Improved Initial Rotor Position Estimation for PMSM Drives Based on HF Pulsating Voltage Signal Injection

Abstract

In a permanent magnet synchronous motor (PMSM) drive system, high-frequency (HF) pulsating voltage signal injection has demonstrated high accuracy to estimate the initial rotor position. However, a conventional signal demodulation method may face the problems of long convergence time and limited system stability, owing to the low-pass filter (LPF) used in signal demodulation process. Thus, a direct signal demodulation method is proposed, in which, the LPF is removed to improve system stability and dynamic property.
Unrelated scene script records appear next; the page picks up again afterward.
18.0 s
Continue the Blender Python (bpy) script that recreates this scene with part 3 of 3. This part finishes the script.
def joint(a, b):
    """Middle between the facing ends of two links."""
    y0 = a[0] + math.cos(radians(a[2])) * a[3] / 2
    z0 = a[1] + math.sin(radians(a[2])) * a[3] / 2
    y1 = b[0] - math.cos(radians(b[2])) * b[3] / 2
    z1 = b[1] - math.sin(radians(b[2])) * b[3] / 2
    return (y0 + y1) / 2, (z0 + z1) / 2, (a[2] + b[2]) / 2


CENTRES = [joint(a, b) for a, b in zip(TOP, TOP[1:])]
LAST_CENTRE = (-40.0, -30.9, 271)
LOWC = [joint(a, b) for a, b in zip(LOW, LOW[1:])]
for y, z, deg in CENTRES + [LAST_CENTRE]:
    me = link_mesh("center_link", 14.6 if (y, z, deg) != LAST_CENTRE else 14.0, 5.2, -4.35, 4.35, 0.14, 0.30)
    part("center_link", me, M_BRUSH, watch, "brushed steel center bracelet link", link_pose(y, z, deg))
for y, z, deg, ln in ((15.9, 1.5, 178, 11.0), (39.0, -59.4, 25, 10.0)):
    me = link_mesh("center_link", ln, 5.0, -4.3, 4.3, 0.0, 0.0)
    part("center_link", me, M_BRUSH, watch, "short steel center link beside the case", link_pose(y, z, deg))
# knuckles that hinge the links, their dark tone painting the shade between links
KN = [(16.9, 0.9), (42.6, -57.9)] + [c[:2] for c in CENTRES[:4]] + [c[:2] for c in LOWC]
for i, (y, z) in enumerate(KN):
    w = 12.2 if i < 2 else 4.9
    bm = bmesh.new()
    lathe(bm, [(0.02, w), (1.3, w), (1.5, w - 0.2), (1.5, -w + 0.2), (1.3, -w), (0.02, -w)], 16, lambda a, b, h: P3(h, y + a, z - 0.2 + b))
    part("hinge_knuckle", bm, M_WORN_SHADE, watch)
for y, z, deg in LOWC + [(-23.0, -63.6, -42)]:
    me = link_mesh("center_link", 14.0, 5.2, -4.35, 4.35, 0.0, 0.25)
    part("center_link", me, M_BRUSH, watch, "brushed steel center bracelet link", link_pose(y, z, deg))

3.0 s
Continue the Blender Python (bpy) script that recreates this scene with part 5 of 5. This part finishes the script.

A direct demodulation collection is generated to extract the position deviation signal from estimated q-axis HF current. Recursive discrete Fourier transform is employed to calculate the amplitude of estimated d-axis HF current, thus an amplitude normalized technique is implemented to reduce the effects of HF signal and PMSM. Meanwhile, the stability and dynamic property are compared between the conventional and proposed method, with the aid of D-partition technique and amplitude-frequency characteristics diagram. Furthermore, a novel magnetic polarity detection method is put forward based on the magnetic saturation, which has a high signal-to-noise ratio. Finally, the experimental results on three PMSM drive systems prove that the proposed method is practicable and effective.